I saw Robards’ Hickey in the two-part B&W television broadcast in 1960. It was mesmerizing; I remember thinking I could have been quite happy seeing it all at once. My dad had wanted to see it at Circle in the Square in 1956 … had to look that up … but my mother didn’t want to go: she had read “something about it.” He kept reminding her that O’Neill had written Ah Wilderness which she and her sisters had gone to see in the 30s and thought their favorite play. She went. She sat through it. She said the next time he wanted to go to the theater he could take me instead . . . . which is how I got to see Long Day’s Journey Into Night the following year, so it all worked out for the best.
Jack,
“… Edgar Allen Poe’s “humorous” stories ..”
That’s the thing, Jack; they’re all humorous if you know how to look. “Masque of the Red Death” keeps me in stitches. How does one read “The Conqueror Worm” and not smile? Classics all.
Ha! I recommend “Xing a Paragrab”!
Maybe not everyone here knows the old vaudeville joke underlying the play’s title:
Husband in the living room: “Has the iceman come yet?”
Wife in the kitchen: “No. But he’s breathing hard.
O’Neill was terrific with titles.
Is that innuendo sexual?
Jack, you rank “Iceman” above “Long Day’s Journey?”
Oh yes.
If any of you have yet to find the Criterion Channel for your streaming on your smart TV I recommend it highly. In the past week, I watched Burt Lancaster, along with Ava Gardner, in their debut, “KILLERS.” Then BL in “Criss Cross,” his second in the film noir genre.
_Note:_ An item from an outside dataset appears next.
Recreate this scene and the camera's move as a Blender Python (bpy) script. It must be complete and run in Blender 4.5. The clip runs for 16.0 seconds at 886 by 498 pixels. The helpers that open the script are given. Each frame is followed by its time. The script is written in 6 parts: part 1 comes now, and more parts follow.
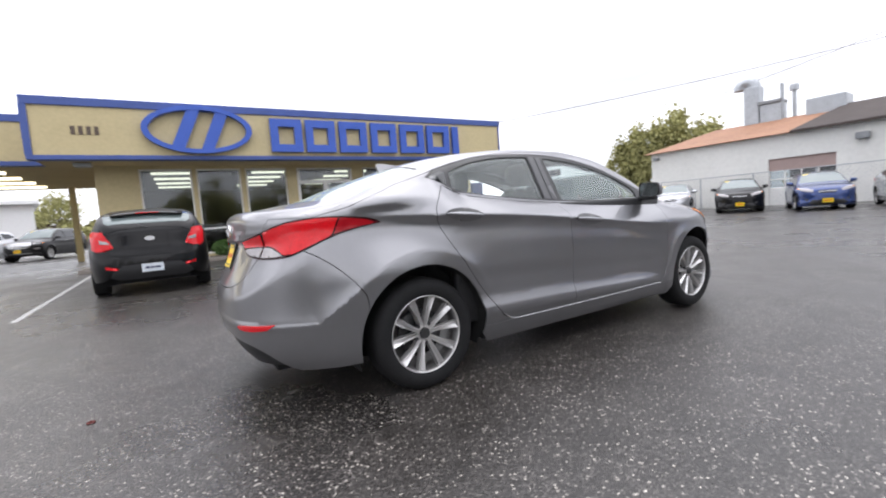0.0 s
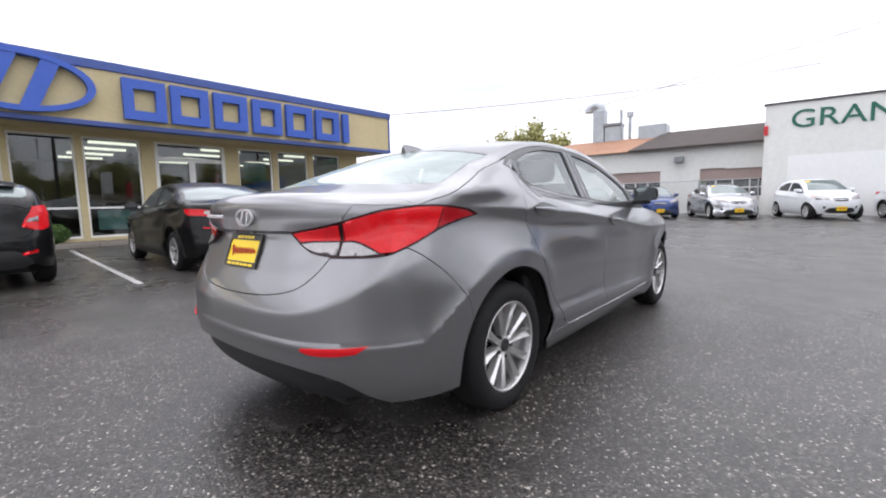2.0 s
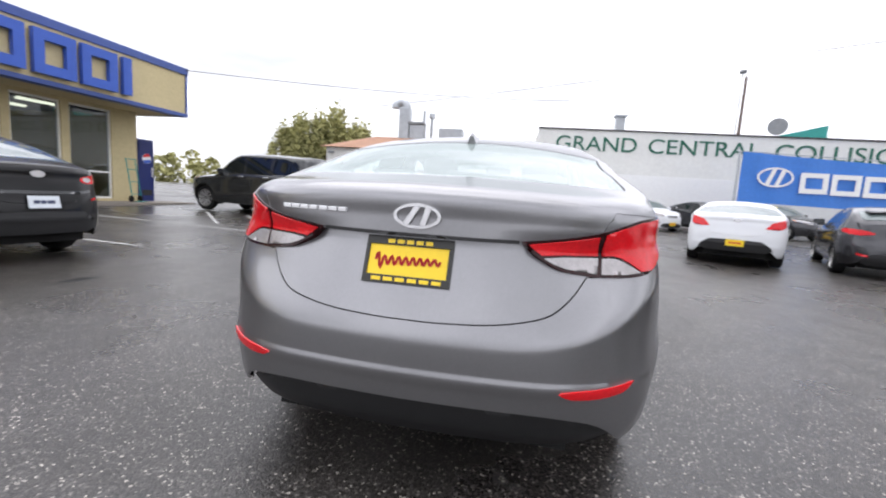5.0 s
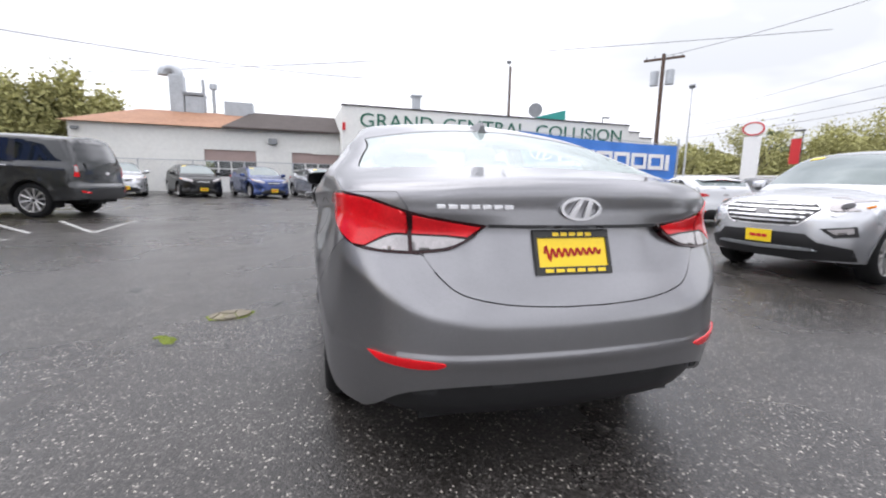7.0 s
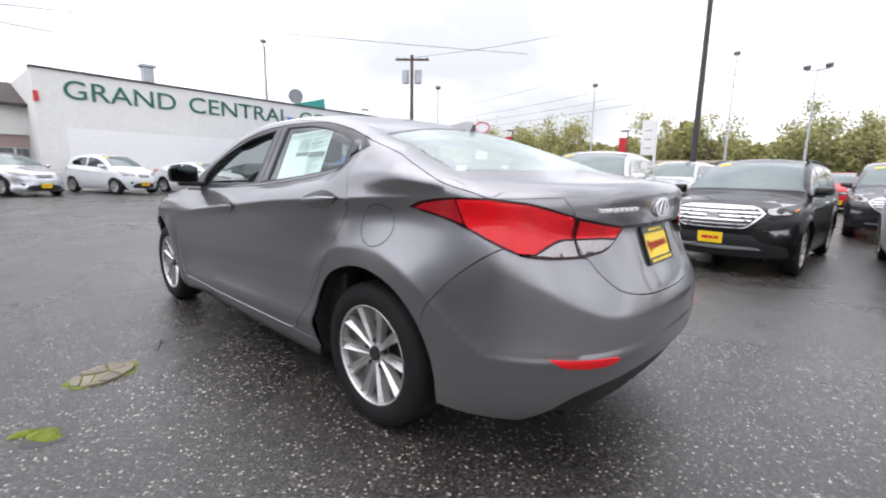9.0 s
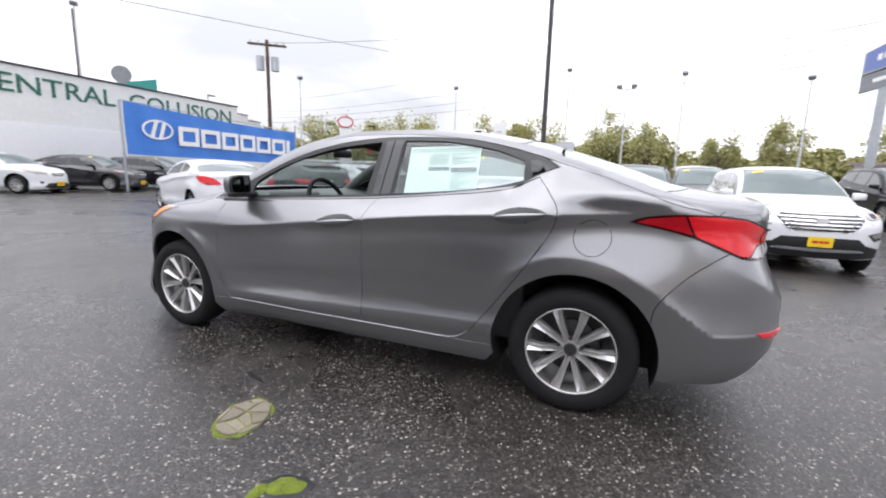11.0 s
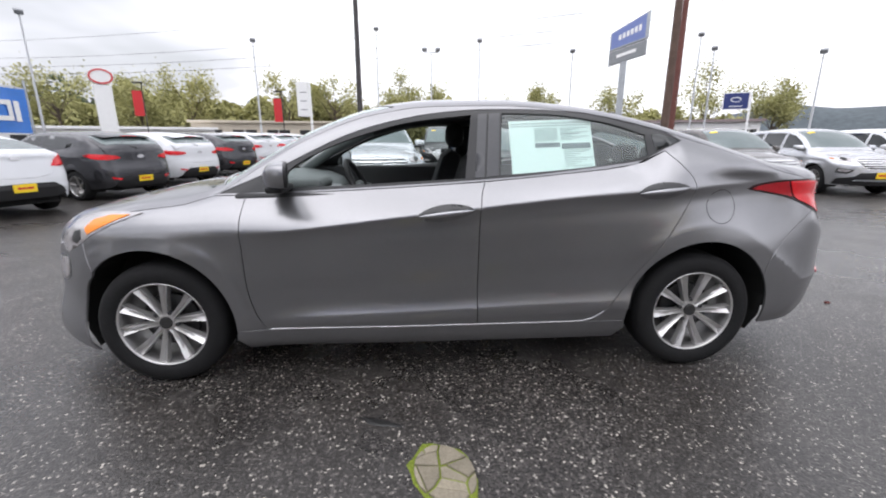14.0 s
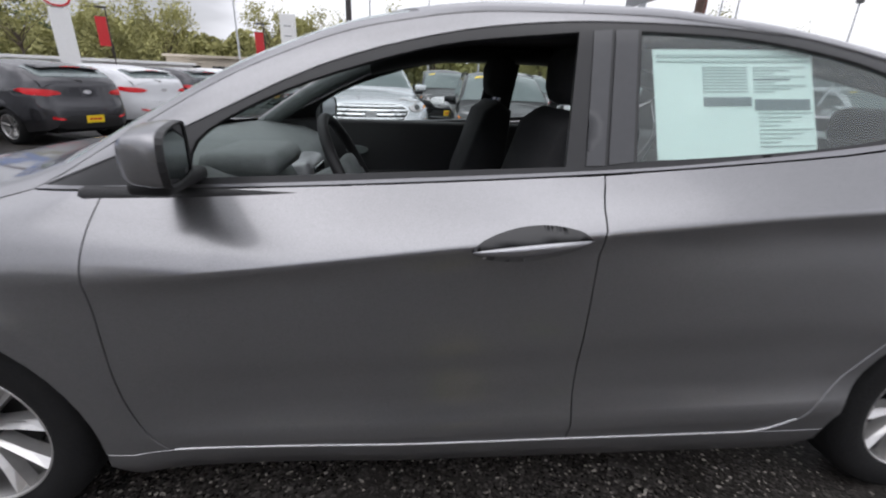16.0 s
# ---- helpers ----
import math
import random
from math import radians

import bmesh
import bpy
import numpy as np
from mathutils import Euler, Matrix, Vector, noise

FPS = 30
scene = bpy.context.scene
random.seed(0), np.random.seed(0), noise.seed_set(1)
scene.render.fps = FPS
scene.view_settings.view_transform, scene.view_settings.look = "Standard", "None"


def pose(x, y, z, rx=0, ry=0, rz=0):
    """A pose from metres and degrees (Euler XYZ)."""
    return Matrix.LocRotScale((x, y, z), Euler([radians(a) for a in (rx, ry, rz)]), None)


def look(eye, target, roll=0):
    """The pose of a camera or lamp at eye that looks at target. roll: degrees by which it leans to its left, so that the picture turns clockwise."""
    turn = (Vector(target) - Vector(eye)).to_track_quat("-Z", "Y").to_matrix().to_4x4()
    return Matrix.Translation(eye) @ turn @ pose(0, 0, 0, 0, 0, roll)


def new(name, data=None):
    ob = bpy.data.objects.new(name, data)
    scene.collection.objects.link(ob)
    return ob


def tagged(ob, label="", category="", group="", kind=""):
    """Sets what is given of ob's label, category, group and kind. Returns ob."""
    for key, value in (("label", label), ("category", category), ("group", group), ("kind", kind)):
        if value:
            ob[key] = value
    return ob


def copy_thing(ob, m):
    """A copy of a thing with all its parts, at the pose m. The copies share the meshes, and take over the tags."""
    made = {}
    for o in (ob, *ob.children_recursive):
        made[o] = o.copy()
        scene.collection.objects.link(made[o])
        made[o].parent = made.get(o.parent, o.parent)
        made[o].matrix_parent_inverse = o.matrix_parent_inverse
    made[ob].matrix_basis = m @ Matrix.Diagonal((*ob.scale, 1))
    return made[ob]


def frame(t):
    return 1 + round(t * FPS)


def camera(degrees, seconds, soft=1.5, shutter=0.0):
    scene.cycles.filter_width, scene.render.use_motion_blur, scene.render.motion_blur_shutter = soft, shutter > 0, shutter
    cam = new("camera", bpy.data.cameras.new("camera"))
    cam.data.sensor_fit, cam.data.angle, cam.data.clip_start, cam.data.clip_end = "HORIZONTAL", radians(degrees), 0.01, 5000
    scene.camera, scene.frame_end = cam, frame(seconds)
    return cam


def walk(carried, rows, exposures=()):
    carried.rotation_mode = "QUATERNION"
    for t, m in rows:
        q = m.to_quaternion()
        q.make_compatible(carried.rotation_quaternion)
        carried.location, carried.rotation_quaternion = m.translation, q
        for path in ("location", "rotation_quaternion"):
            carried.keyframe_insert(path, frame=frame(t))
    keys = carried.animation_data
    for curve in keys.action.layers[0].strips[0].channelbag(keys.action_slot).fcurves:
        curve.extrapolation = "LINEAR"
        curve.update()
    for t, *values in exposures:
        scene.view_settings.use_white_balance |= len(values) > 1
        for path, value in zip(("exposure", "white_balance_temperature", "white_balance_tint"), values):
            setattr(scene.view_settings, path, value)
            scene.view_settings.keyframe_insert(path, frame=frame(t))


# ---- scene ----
cam = camera(91.0, 16.0, 2.0, 0.35)
PATH = [
    (0, (-2.492, -2.897, 0.962), (-1.442, -1.202, 0.804), -4.2),
    (0.5, (-2.774, -2.728, 0.955), (-1.546, -1.162, 0.749), -3.6),
    (1, (-2.95, -2.46, 0.945), (-1.608, -0.992, 0.739), -2.9),
    (1.5, (-3.045, -2.169, 0.975), (-1.637, -0.767, 0.749), -3.2),
    (2, (-3.101, -1.888, 0.998), (-1.577, -0.61, 0.788), -1.2),
    (2.5, (-3.135, -1.638, 1.013), (-1.605, -0.372, 0.772), -0.6),
    (3, (-3.166, -1.415, 1.016), (-1.589, -0.215, 0.749), 0.4),
    (3.5, (-3.288, -1.195, 1.02), (-1.566, -0.215, 0.748), 0.1),
    (4, (-3.39, -0.923, 1.02), (-1.603, -0.071, 0.74), 1.6),
    (4.2, (-3.409, -0.802, 1.02), (-1.583, -0.032, 0.751), 2.3),
    (6.3, (-3.613, 0.392, 1.041), (-1.647, 0.146, 0.768), 1.1),
    (6.5, (-3.595, 0.526, 1.049), (-1.645, 0.183, 0.767), 0.3),
    (7, (-3.479, 0.824, 1.033), (-1.573, 0.304, 0.727), 1.2),
    (7.5, (-3.341, 1.09, 1.045), (-1.521, 0.31, 0.762), 2.1),
    (8, (-3.215, 1.405, 1.051), (-1.568, 0.335, 0.67), 0.2),
    (8.5, (-2.995, 1.64, 1.055), (-1.504, 0.35, 0.719), 0.6),
    (9, (-2.749, 1.892, 1.065), (-1.409, 0.446, 0.73), 1.0),
    (9.5, (-2.461, 2.173, 1.074), (-1.283, 0.604, 0.684), 0.5),
    (10, (-2.143, 2.391, 1.092), (-1.056, 0.753, 0.724), 0.8),
    (10.2, (-2.034, 2.479, 1.103), (-0.989, 0.808, 0.761), 1.4),
    (12.3, (-0.719, 3.299, 1.185), (-0.435, 1.359, 0.794), 0.4),
    (12.5, (-0.613, 3.296, 1.191), (-0.359, 1.351, 0.801), 0.6),
    (13, (-0.347, 3.178, 1.198), (-0.167, 1.234, 0.764), 1.3),
    (13.5, (-0.112, 3.051, 1.195), (-0.014, 1.1, 0.768), 0.3),
    (14, (0.085, 2.876, 1.199), (-0.03, 0.942, 0.703), -0.1),
    (14.5, (0.18, 2.609, 1.2), (0.018, 0.69, 0.659), 0.6),
    (15, (0.244, 2.344, 1.207), (0.193, 0.447, 0.574), 0.8),
    (15.5, (0.286, 2.035, 1.217), (0.031, 0.152, 0.595), 1.9),
    (16, (0.223, 1.757, 1.181), (0.061, -0.105, 0.471), 2.0),
]
walk(cam, [(t, look(eye, target, roll)) for t, eye, target, roll in PATH], ((0, 1.27), (3.5, 1.22), (6.5, 1.22), (10.0, 1.22), (12.5, 1.20), (14.0, 1.08), (15.0, 0.93), (16.0, 0.62)))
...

Last night, it was his Oscar Performance of “Elmer Gantry.” I will search for this!
I had the privilege of seeing Nathan Lane star in “Iceman” when it came to Chicago a few years ago. His performance was wrenching. At the curtain call, I have never seen a cast so thoroughly depleted. I left the theatre depressed, but knowing that I just witnessed something remarkable.